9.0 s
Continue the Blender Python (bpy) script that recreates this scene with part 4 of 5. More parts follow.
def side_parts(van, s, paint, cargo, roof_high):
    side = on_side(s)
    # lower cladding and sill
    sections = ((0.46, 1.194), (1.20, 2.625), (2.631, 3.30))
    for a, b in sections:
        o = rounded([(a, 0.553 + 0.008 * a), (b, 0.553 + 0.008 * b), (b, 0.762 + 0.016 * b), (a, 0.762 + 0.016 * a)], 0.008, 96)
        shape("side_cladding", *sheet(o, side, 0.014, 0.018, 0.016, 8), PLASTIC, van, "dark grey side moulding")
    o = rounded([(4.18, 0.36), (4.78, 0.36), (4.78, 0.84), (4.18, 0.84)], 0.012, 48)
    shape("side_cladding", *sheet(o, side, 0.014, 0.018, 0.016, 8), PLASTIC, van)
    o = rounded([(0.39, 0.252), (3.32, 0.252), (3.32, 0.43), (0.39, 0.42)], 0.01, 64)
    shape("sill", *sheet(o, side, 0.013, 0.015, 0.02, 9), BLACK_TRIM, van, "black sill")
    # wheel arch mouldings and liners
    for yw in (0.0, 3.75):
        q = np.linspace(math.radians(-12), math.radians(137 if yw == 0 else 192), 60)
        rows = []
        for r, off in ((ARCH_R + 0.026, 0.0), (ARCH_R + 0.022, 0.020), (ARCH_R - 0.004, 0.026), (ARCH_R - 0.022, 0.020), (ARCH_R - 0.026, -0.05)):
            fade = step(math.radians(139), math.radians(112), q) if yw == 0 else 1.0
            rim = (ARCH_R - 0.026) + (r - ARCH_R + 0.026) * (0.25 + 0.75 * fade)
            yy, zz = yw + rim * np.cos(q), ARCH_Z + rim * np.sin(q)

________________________

◆ Instruction ◆
From the listing above, reproduce all the lines exactly.

◆ Result for this task ◆
9.0 s
Continue the Blender Python (bpy) script that recreates this scene with part 4 of 5. More parts follow.
def side_parts(van, s, paint, cargo, roof_high):
    side = on_side(s)
    # lower cladding and sill
    sections = ((0.46, 1.194), (1.20, 2.625), (2.631, 3.30))
    for a, b in sections:
        o = rounded([(a, 0.553 + 0.008 * a), (b, 0.553 + 0.008 * b), (b, 0.762 + 0.016 * b), (a, 0.762 + 0.016 * a)], 0.008, 96)
        shape("side_cladding", *sheet(o, side, 0.014, 0.018, 0.016, 8), PLASTIC, van, "dark grey side moulding")
    o = rounded([(4.18, 0.36), (4.78, 0.36), (4.78, 0.84), (4.18, 0.84)], 0.012, 48)
    shape("side_cladding", *sheet(o, side, 0.014, 0.018, 0.016, 8), PLASTIC, van)
    o = rounded([(0.39, 0.252), (3.32, 0.252), (3.32, 0.43), (0.39, 0.42)], 0.01, 64)
    shape("sill", *sheet(o, side, 0.013, 0.015, 0.02, 9), BLACK_TRIM, van, "black sill")
    # wheel arch mouldings and liners
    for yw in (0.0, 3.75):
        q = np.linspace(math.radians(-12), math.radians(137 if yw == 0 else 192), 60)
        rows = []
        for r, off in ((ARCH_R + 0.026, 0.0), (ARCH_R + 0.022, 0.020), (ARCH_R - 0.004, 0.026), (ARCH_R - 0.022, 0.020), (ARCH_R - 0.026, -0.05)):
            fade = step(math.radians(139), math.radians(112), q) if yw == 0 else 1.0
            rim = (ARCH_R - 0.026) + (r - ARCH_R + 0.026) * (0.25 + 0.75 * fade)
            yy, zz = yw + rim * np.cos(q), ARCH_Z + rim * np.sin(q)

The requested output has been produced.